TO DO: Return the material exactly as supplied, apart from the pictures, which are omitted.

RECORDED DATA:
# # # # # # #

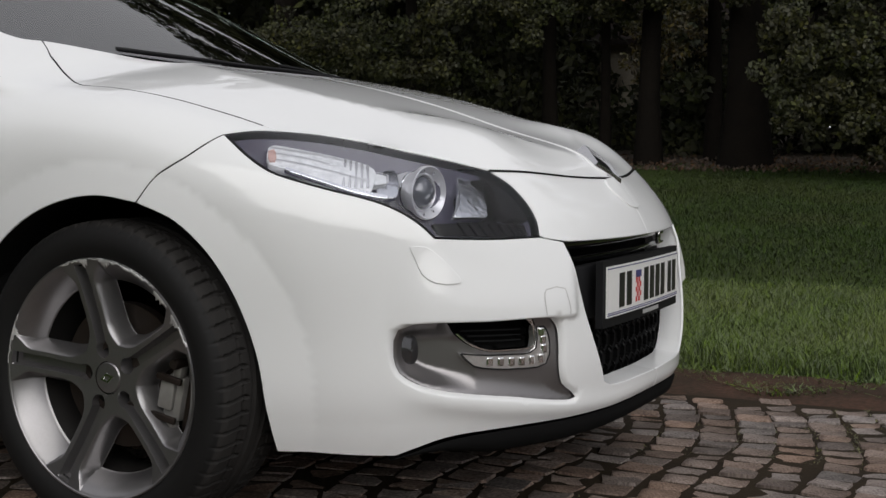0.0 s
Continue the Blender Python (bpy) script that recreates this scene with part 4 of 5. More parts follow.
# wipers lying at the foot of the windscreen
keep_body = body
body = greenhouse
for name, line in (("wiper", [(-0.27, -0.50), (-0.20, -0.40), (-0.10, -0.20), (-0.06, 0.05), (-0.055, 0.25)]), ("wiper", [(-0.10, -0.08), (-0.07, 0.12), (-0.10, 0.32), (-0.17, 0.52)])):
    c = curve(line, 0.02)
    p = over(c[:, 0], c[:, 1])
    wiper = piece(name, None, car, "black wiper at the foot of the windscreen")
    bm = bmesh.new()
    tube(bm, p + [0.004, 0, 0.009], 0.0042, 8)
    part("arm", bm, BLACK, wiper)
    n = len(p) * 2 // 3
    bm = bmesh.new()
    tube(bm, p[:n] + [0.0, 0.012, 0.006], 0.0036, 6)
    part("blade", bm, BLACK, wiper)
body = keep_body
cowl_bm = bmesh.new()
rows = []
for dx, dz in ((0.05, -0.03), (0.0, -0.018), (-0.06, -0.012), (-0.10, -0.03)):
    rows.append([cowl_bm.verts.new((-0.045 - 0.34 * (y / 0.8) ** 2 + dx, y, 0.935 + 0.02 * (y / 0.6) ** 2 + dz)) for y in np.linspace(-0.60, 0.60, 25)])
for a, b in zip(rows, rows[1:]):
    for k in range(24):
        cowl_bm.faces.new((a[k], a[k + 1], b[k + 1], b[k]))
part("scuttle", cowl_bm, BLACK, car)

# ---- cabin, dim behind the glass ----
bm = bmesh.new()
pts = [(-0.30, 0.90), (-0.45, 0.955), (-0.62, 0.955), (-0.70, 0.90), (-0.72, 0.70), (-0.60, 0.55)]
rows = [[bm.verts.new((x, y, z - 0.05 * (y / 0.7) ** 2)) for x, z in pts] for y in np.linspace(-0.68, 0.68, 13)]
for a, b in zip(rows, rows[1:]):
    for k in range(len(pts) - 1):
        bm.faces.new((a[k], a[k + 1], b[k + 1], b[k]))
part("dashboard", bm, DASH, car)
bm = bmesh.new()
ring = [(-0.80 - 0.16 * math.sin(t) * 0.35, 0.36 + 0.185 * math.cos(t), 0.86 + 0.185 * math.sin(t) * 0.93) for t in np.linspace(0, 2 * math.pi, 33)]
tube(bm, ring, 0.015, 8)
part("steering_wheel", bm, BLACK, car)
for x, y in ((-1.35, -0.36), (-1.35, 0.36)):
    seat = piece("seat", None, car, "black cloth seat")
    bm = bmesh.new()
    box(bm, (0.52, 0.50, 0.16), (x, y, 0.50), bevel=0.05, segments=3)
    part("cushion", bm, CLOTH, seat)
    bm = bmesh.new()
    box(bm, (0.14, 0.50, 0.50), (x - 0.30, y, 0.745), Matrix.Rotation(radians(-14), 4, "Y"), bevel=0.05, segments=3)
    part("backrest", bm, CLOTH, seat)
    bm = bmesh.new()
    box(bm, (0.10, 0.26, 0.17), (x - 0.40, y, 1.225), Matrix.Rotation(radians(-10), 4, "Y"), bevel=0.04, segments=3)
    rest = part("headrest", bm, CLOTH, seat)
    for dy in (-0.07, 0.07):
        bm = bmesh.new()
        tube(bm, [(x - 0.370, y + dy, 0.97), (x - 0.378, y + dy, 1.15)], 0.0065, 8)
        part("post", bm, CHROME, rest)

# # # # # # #

SOLUTION BELOW:
0.0 s
Continue the Blender Python (bpy) script that recreates this scene with part 4 of 5. More parts follow.
# wipers lying at the foot of the windscreen
keep_body = body
body = greenhouse
for name, line in (("wiper", [(-0.27, -0.50), (-0.20, -0.40), (-0.10, -0.20), (-0.06, 0.05), (-0.055, 0.25)]), ("wiper", [(-0.10, -0.08), (-0.07, 0.12), (-0.10, 0.32), (-0.17, 0.52)])):
    c = curve(line, 0.02)
    p = over(c[:, 0], c[:, 1])
    wiper = piece(name, None, car, "black wiper at the foot of the windscreen")
    bm = bmesh.new()
    tube(bm, p + [0.004, 0, 0.009], 0.0042, 8)
    part("arm", bm, BLACK, wiper)
    n = len(p) * 2 // 3
    bm = bmesh.new()
    tube(bm, p[:n] + [0.0, 0.012, 0.006], 0.0036, 6)
    part("blade", bm, BLACK, wiper)
body = keep_body
cowl_bm = bmesh.new()
rows = []
for dx, dz in ((0.05, -0.03), (0.0, -0.018), (-0.06, -0.012), (-0.10, -0.03)):
    rows.append([cowl_bm.verts.new((-0.045 - 0.34 * (y / 0.8) ** 2 + dx, y, 0.935 + 0.02 * (y / 0.6) ** 2 + dz)) for y in np.linspace(-0.60, 0.60, 25)])
for a, b in zip(rows, rows[1:]):
    for k in range(24):
        cowl_bm.faces.new((a[k], a[k + 1], b[k + 1], b[k]))
part("scuttle", cowl_bm, BLACK, car)

# ---- cabin, dim behind the glass ----
bm = bmesh.new()
pts = [(-0.30, 0.90), (-0.45, 0.955), (-0.62, 0.955), (-0.70, 0.90), (-0.72, 0.70), (-0.60, 0.55)]
rows = [[bm.verts.new((x, y, z - 0.05 * (y / 0.7) ** 2)) for x, z in pts] for y in np.linspace(-0.68, 0.68, 13)]
for a, b in zip(rows, rows[1:]):
    for k in range(len(pts) - 1):
        bm.faces.new((a[k], a[k + 1], b[k + 1], b[k]))
part("dashboard", bm, DASH, car)
bm = bmesh.new()
ring = [(-0.80 - 0.16 * math.sin(t) * 0.35, 0.36 + 0.185 * math.cos(t), 0.86 + 0.185 * math.sin(t) * 0.93) for t in np.linspace(0, 2 * math.pi, 33)]
tube(bm, ring, 0.015, 8)
part("steering_wheel", bm, BLACK, car)
for x, y in ((-1.35, -0.36), (-1.35, 0.36)):
    seat = piece("seat", None, car, "black cloth seat")
    bm = bmesh.new()
    box(bm, (0.52, 0.50, 0.16), (x, y, 0.50), bevel=0.05, segments=3)
    part("cushion", bm, CLOTH, seat)
    bm = bmesh.new()
    box(bm, (0.14, 0.50, 0.50), (x - 0.30, y, 0.745), Matrix.Rotation(radians(-14), 4, "Y"), bevel=0.05, segments=3)
    part("backrest", bm, CLOTH, seat)
    bm = bmesh.new()
    box(bm, (0.10, 0.26, 0.17), (x - 0.40, y, 1.225), Matrix.Rotation(radians(-10), 4, "Y"), bevel=0.04, segments=3)
    rest = part("headrest", bm, CLOTH, seat)
    for dy in (-0.07, 0.07):
        bm = bmesh.new()
        tube(bm, [(x - 0.370, y + dy, 0.97), (x - 0.378, y + dy, 1.15)], 0.0065, 8)
        part("post", bm, CHROME, rest)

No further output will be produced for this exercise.